Henry Johnson to the American Commissioners, [after] [19] August 1777
Henry Johnson to the American Commissioners
AL (draft): Public Record Office
Morlaix [after] Augt: [19] 1777
Honorable Gentlemen:
Should have wrote you e’er this! I had no subject to write upon, knowing you have enough else to do besides reading a Scrawl, which signified nothing. Yours of the 19th Inst. came safe to hand, have to say I have done tolerable well with the French Sailors, many of them finding I would pay them no money have decamped; others (some few) have gone on board. Waiting for the orders from Court, I wait with the greatest patience as I doubt not it will answer a good purpose our detention. I have let my Sailors have a little money. They are wanting some Clothes also. They grumble continually about their prize money as they say they have been in two months, and can’t get it settled. I saw a letter of yours Yesterday to one Mr. David here from you, paying him a Compliment respecting his assisting me.9 True it is he speaks English, he has done me some little service tho’ none of any consequence. In fact I do not want him as a linguister, as I speak the French well enough to do my own bussiness. I do not think it a house that can be relied on. The house I applied to here is a excellent house a man that can be relied on on a [all?] matters of secrecy. He sent a Vessel from here with your dispatches some time past, and I am well persuaded not a man in the town except myself knows anything of it. Even his own mother who is the partner in the house knows nothing. He is likewise a friend to Monsr: Chaumont. I am satisfied it would not have been the Case with the other, as Yesterday after he recd: the letter it was ask’d him sur [illegible1] when I sailed.
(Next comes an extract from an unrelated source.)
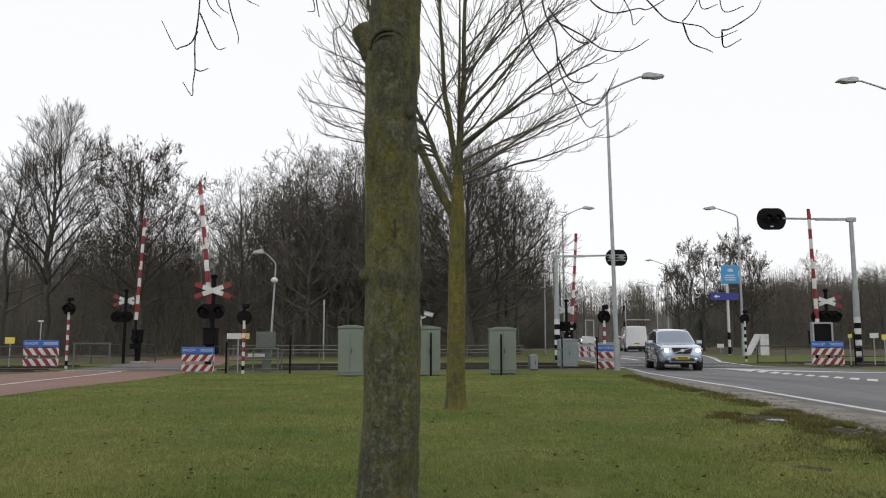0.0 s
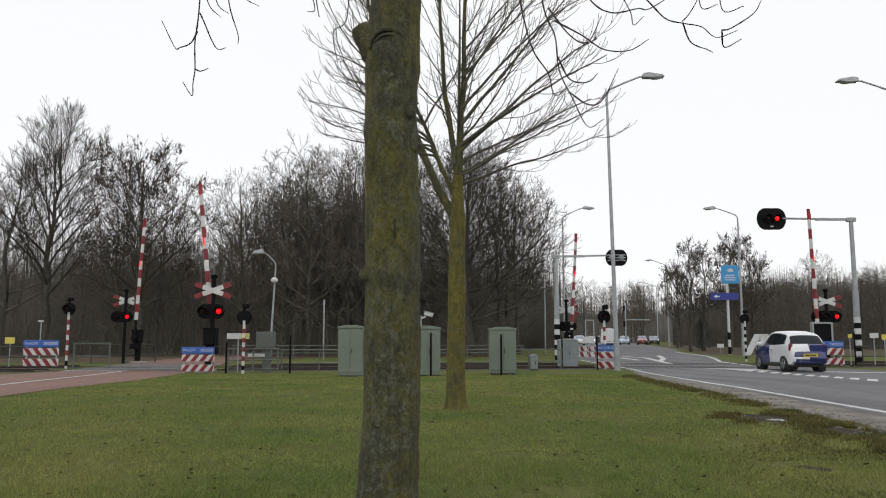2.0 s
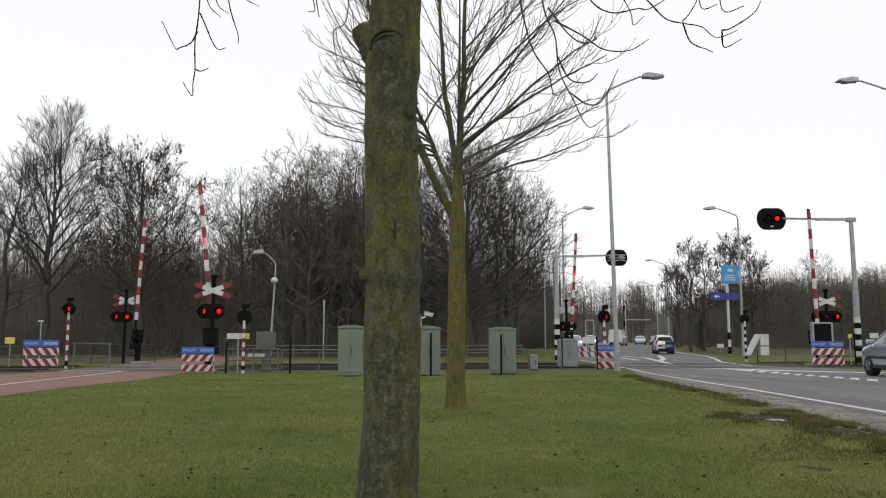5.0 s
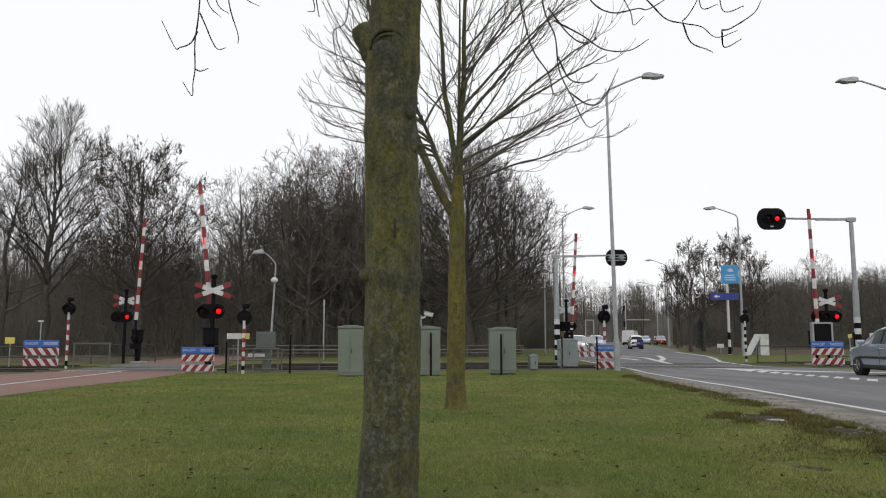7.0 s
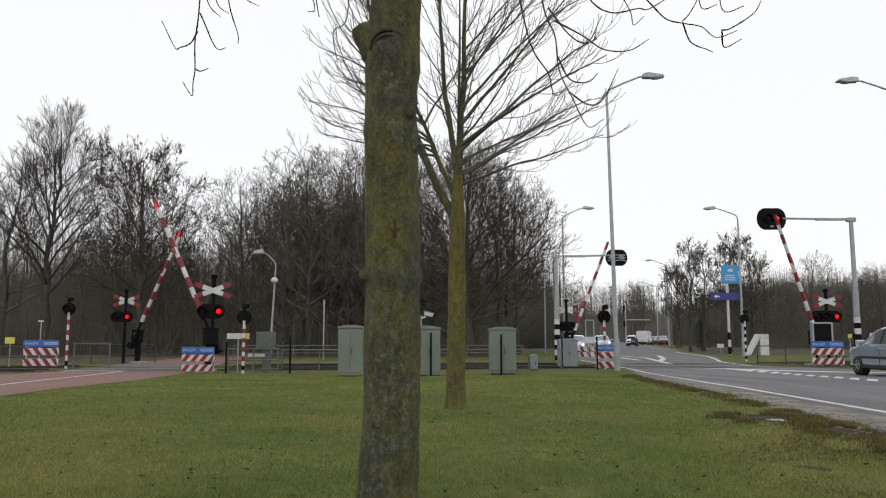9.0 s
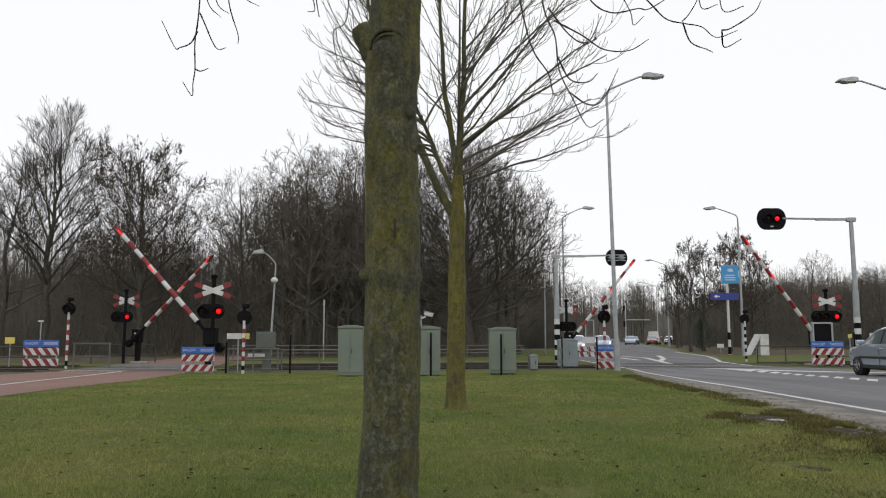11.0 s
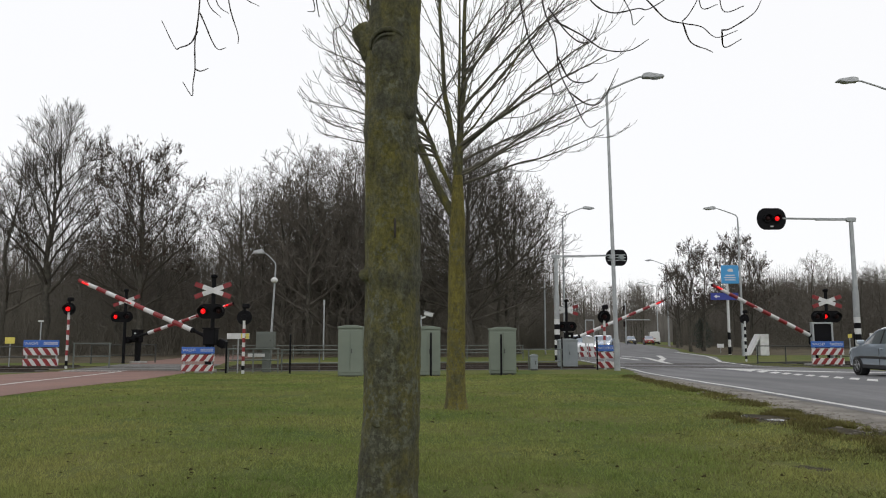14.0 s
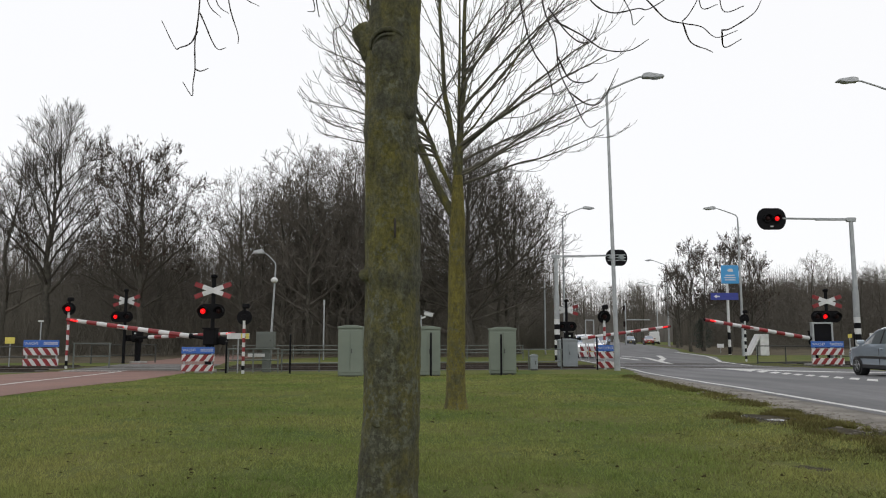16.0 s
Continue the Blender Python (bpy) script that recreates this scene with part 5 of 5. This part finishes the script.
# routes as (seconds, x, y) of each car's middle
ROUTES = [(suv, [(0, 9.35, 31.4), (0.5, 8.61, 24.9), (1.0, 7.78, 18.3), (1.4, 7.22, 12.9), (2.0, 6.5, 4.6), (3.0, 5.2, -8.4), (4.2, 4.0, -23), (6.3, 2.5, -40), (9, 2.0, -46), (16, 1.8, -48)], 1),
          (hatchback, [(0, 11.2, 4.0), (1.0, 12.3, 16.8), (1.5, 13.0, 24), (2.0, 13.3, 29.6), (2.5, 13.3, 34.2), (3.0, 13.9, 39.6), (3.5, 15.0, 45.8), (4.0, 15.9, 51.2), (4.2, 16.3, 53.4), (6.3, 20.1, 76.8), (7, 21.2, 84.7), (8, 23.2, 95.5), (9, 26.5, 107.5), (11, 40, 135), (13, 62, 162), (16, 95, 190)], 1),
          (estate, [(0, 12.2, 3.0), (2.0, 12.9, 12.0), (3.2, 13.5, 17.5), (4.2, 13.75, 20.9), (5.0, 13.9, 22.6), (6.0, 14.0, 23.2), (6.3, 14.0, 23.25), (16, 14.0, 23.26)], 1),
          (van, [(0, 17.8, 72), (0.5, 18.6, 79), (1.0, 19.3, 86), (1.7, 20.5, 95), (3, 22.0, 102), (4.2, 24.0, 108), (6.3, 28.2, 118), (8, 32, 126), (9, 34.2, 130), (11.3, 38.6, 140), (13, 39.0, 142), (16, 39.2, 143)], 1),
          (white_car, [(0, 26, 140), (4.2, 15.5, 92), (6.3, 11.6, 66), (8, 10.7, 62), (11.3, 10.4, 60.5), (13, 9.9, 56.5), (14.5, 9.5, 52), (16, 9.4, 50.5)], 1),
          (follower, [(0, 33, 170), (4.2, 21.5, 112), (6.3, 17.5, 90), (8, 16.6, 81), (11.3, 16.2, 78), (13, 15.4, 75), (14.5, 14.6, 71), (16, 14.0, 69)], 1),
          (red_car, [(0, 35.4, 134), (2, 34.2, 132), (4.2, 35.8, 131), (9, 37.5, 131), (11.3, 35.4, 131), (13, 35.0, 130.5), (16, 34.8, 130)], 259),
          (dark_car, [(0, 37.6, 135), (2, 37.0, 135), (4.2, 38.2, 136), (9, 38.0, 136), (11, 34.0, 137), (13, 33.3, 136), (16, 33.0, 135.5)], 259),
          (grey_car, [(0, 32.5, 133), (2, 31.2, 132), (4.2, 33.0, 130), (9, 34.8, 131), (11.3, 30.0, 125), (12.5, 26.5, 116), (14, 21, 99), (16, 17.2, 84)], 256)]


def smooth_at(rows, t):
    """Place on a route at a time, smoothed with finite-difference slopes."""
    ts = [r[0] for r in rows]
    i = max(0, min(len(rows) - 2, int(np.searchsorted(ts, t, "right")) - 1))
    h = ts[i + 1] - ts[i]
    u = (t - ts[i]) / h

    def slope(k, c):
        if k == 0:
            return (rows[1][c] - rows[0][c]) / (ts[1] - ts[0])
        if k == len(rows) - 1:
            return (rows[-1][c] - rows[-2][c]) / (ts[-1] - ts[-2])
        a, b = (rows[k][c] - rows[k - 1][c]) / (ts[k] - ts[k - 1]), (rows[k + 1][c] - rows[k][c]) / (ts[k + 1] - ts[k])
        return 0.0 if a * b <= 0 else 2 * a * b / (a + b)

    out = []
    for c in (1, 2):
        p0, p1, m0, m1 = rows[i][c], rows[i + 1][c], slope(i, c) * h, slope(i + 1, c) * h
        out.append((2 * u ** 3 - 3 * u * u + 1) * p0 + (u ** 3 - 2 * u * u + u) * m0 + (-2 * u ** 3 + 3 * u * u) * p1 + (u ** 3 - u * u) * m1)
    return out


# when the left lamps of the pairs light up; the right ones take over a third of a second later
LEFT_ON = [1.65, 2.05, 2.72, 3.36, 4.0, 4.65, 5.3, 5.97, 6.65, 7.33, 7.93, 8.62, 9.3, 9.95, 10.6, 11.1, 13.97, 14.6, 15.2, 15.9]
RIGHT_ON = [1.85, 2.37, 2.92, 3.66, 4.33, 4.98, 5.63, 6.27, 6.9, 7.6, 8.28, 8.92, 9.62, 10.28, 10.93, 13.62, 14.22, 14.82, 15.42]


def lamp_rows(base, ons, offs):
    """Turn a lens drum to its lit half at each time of ons, back at each of offs."""
    ev = sorted([(t, 0) for t in ons] + [(t, 180) for t in offs])
    rows, now = [(0.0, 180)], 180
    for t, goal in ev:
        if goal == now or t > 15.93:
            continue
        for k in range(4):
            rows.append((t - 0.05 + k / 30, now + (goal - now) * k / 3))
        now = goal
    rows.append((16.0, now))
    x, y, z = base
    return [(t, pose(x, y, z, 0, 0, a)) for t, a in rows]


def motions():
    for arm, pivot, rows in ARMS:
        walk(arm, [(0, pose(0, 0, pivot, 0, -rows[0][1], 0))] + [(t, pose(0, 0, pivot, 0, -a, 0)) for t, a in rows])
    for ob, x, turn in ARM_LAMPS:
        tip = x > 5
        ahead = abs(turn) < 2
        lit, d = (0, -0.092) if ahead else (180, 0.092)
        rows, now = [(0, 180 - lit)], 180 - lit
        early = abs(math.degrees(turn)) > 165 or -30 < math.degrees(turn) < -15
        for t in ((7.6 if early else 10.3),) if tip else (1.7, 7.4, 10.3, 12.9):
            goal = lit if now != lit else 180 - lit
            rows += [(t + k / 30, now + (goal - now) * k / 3) for k in range(4)]
            now = goal
        walk(ob, [(t, pose(x, d, 0, a)) for t, a in rows + [(16, now)]])
    over_r = [k - 0.15 for k in range(3, 17)]
    over_l = [k + 0.35 for k in range(2, 17)]
    offs_l = [next((r for r in RIGHT_ON if r > t), 16) if not 11.0 < t < 13 else 11.4 for t in LEFT_ON]
    offs_r = [next((q for q in LEFT_ON if q > t), 16) if not 13 < t < 14 else 13.8 for t in RIGHT_ON]
    late = {4.0: 4.1, 7.93: 8.07, 15.2: 15.44, 15.42: 15.7}
    left_a, right_a = [late.get(t, t) for t in LEFT_ON], [late.get(t, t) for t in RIGHT_ON]
    offs_la = [late.get(t, t) for t in offs_l]
    offs_ra = [late.get(t, t) for t in offs_r]
    plan = {"AL": (left_a, offs_la), "AR": (right_a, offs_ra), "L": (LEFT_ON, offs_l), "S": ([t for t in LEFT_ON if t < 11.2] + [13.6, 14.42, 15.2, 15.8], [t for t in offs_l if t < 11.5] + [14.05, 14.66, 15.46]), "M": ([t for t in LEFT_ON if t < 8.3], [t for t in offs_l if t < 8.5]), "R": (RIGHT_ON, offs_r), "OR": ([1.95] + over_r, over_l), "OL": (over_l, over_r)}
    for ob, side in FLASHERS:
        walk(ob, lamp_rows(ob.matrix_basis.translation.copy(), *plan[side]))
    for thing_, rows, facing in ROUTES:
        times = sorted({r[0] for r in rows} | {0.1 * k for k in range(0, 45)} | {0.5 * k for k in range(33)})
        keyed, total, spin = [], 0.0, []
        last = None
        for t in times:
            x, y = smooth_at(rows, t)
            a, b = smooth_at(rows, max(0, t - 0.15)), smooth_at(rows, min(16, t + 0.15))
            dx, dy = b[0] - a[0], b[1] - a[1]
            if math.hypot(dx, dy) > 0.02 or last is None:
                heading = facing if facing > 1 else math.degrees(math.atan2(dy, dx))
            keyed.append((t, on(x, y, heading, 0.010)))
            last = (x, y)
        walk(thing_, keyed)
    # wheels roll while their car is near
    for ob, owner, wx, wy, r in WHEELS:
        rows = next(q for c, q, _ in ROUTES if c == owner)
        near = owner in (suv, hatchback, estate)
        if not near:
            continue
        stop = 2.0 if owner == suv else (6.2 if owner == estate else 5.0)
        turn, keys, prev = 0.0, [], smooth_at(rows, 0)
        for k in range(int(stop * 30) + 1):
            q = smooth_at(rows, k / 30)
            turn += math.degrees(math.hypot(q[0] - prev[0], q[1] - prev[1]) / r)
            prev = q
            keys.append((k / 30, pose(wx, wy, r, 0, turn % 360, 0)))
        keys.append((16, keys[-1][1]))
        walk(ob, keys)


motions()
He gave them out hints that was not agreeable to me. I don’t mean and would wish that your Honours do not think that I mean to give advice2 to your Honours. I should be very sorry after the pains the trouble &c. Mr: Cornic has taken with me to see a man who has done nothing for me give me my dispatches. The one is steady, the other is flighty. Mr. Chaumont is well acquainted with Mr. Cornic, and likewise with your honours. He likewise can give you a Character of him.
Notation: Mr. Cornic is the Person Recomended
9. The letter has apparently disappeared. David was trying to get business away from Cornic, but we have no other evidence that the commissioners engaged him; quite the contrary. Deane politely warned him off in a letter of Sept. 10 (Deane Papers, II, 131), and on the same day the commissioners reassured Cornic.
1. Although his hand is unusually clear, what he wrote seems to be “lelance” but can be read as “Chance”; our guess is that he meant to say “sur change,” or on the exchange.
2. He apparently wrote “you” over the first part of the word.